(Minghui.org) United States President Abraham Lincoln was quoted as saying, “Give me six hours to chop down a tree and I will spend the first hour sharpening the ax.”
I read a similar story in Chinese a long time ago. The story said an old man bought two blunt axes. He gave one to each of his two sons and told them to bring home some firewood. One son went straight into the woods and spent a long time, but only chopped a small pile of firewood. The other son sharpened the ax first. Even though he started to work later, he soon chopped down more firewood than his brother.
I am sharing this story here because of a recent article on the Minghui website. The article said that some practitioners were foregoing Fa-study to spend all their available time talking to people on the streets, because they had learned that the time to save people is very limited. They were then persecuted because the old forces took advantage of the loopholes in their cultivation.
“Studying the Fa” is analogous to “sharpening the ax.” Sharpening the ax and studying the Fa seem time-consuming, but it strengthens our ability to accomplish more in less time.
While studying the Fa, the process assimilates the practitioner to the Fa. Attachments are relinquished and karma is eliminated. The practitioner’s gong increases and their xinxing level rises. When a practitioner is more righteous, he carries more of the Fa's power. Besides, the evil forces cannot reach and persecute a righteous practitioner.
On the other hand, foregoing Fa-studying is like chopping wood with a dull ax.

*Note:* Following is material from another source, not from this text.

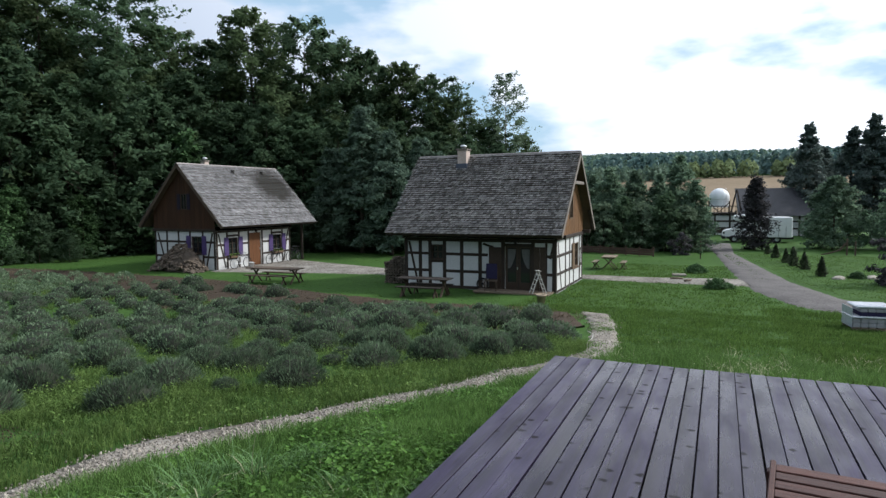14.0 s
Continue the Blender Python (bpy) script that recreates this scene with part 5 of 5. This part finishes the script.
def wheel_rim(bm, c, r, t, axis="Y", sides=24, ring=6):
    rings = []
    for i in range(sides):
        a = 2 * math.pi * i / sides
        row = []
        for j in range(ring):
            b = 2 * math.pi * j / ring
            rad = r + t * math.cos(b)
            row.append(bm.verts.new((c[0] + rad * math.cos(a), c[1] + t * math.sin(b), c[2] + rad * math.sin(a))))
        rings.append(row)
    for i in range(sides):
        for j in range(ring):
            bm.faces.new((rings[i][j], rings[(i + 1) % sides][j], rings[(i + 1) % sides][(j + 1) % ring], rings[i][(j + 1) % ring]))
    return bm


def bicycle(place, turn, mat, label):
    ob = thing("bicycle", place, turn, label, "bicycle", "bicycles by the cottage door")
    for x in (-0.52, 0.52):
        w = part("wheel", wheel_rim(bmesh.new(), (x, 0, 0.34), 0.32, 0.022), M_RUBBER, ob)
        bm = bmesh.new()
        for k in range(8):
            a = 2 * math.pi * k / 8
            tube(bm, [(x, 0, 0.34), (x + 0.3 * math.cos(a), 0, 0.34 + 0.3 * math.sin(a))], [0.004, 0.004], 4)
        part("spokes", bm, M_METAL, w)
    bm = bmesh.new()
    for a, b in (((-0.52, 0, 0.34), (-0.06, 0, 0.30)), ((-0.06, 0, 0.30), (-0.2, 0, 0.82)), ((-0.52, 0, 0.34), (-0.17, 0, 0.72)), ((-0.06, 0, 0.30), (0.38, 0, 0.72)), ((-0.17, 0, 0.72), (0.36, 0, 0.80)), ((0.52, 0, 0.34), (0.36, 0, 0.95))):
        tube(bm, [a, b], [0.02, 0.02], 6)
    part("frame", bm, mat, ob)
    bm = bmesh.new()
    tube(bm, [(0.25, -0.26, 0.98), (0.36, -0.1, 0.97), (0.36, 0.1, 0.97), (0.25, 0.26, 0.98)], [0.015] * 4, 6)
    part("handlebar", bm, M_METAL, ob)
    part("saddle", slab(-0.33, -0.08, -0.07, 0.07, 0.82, 0.88, 0.025), M_RUBBER, ob)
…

I’d like to remind fellow practitioners that we should not treat studying the Fa as a formality. When you sharpen an ax, you can see the result. When sharpening one’s xinxing, the result won’t be apparent to our naked eye. It is more complex because cultivation practice is more difficult than sharpening an ax.
The three things are what every practitioner should do and are what each practitioner is doing. Studying the Fa well can make the other two more efficient.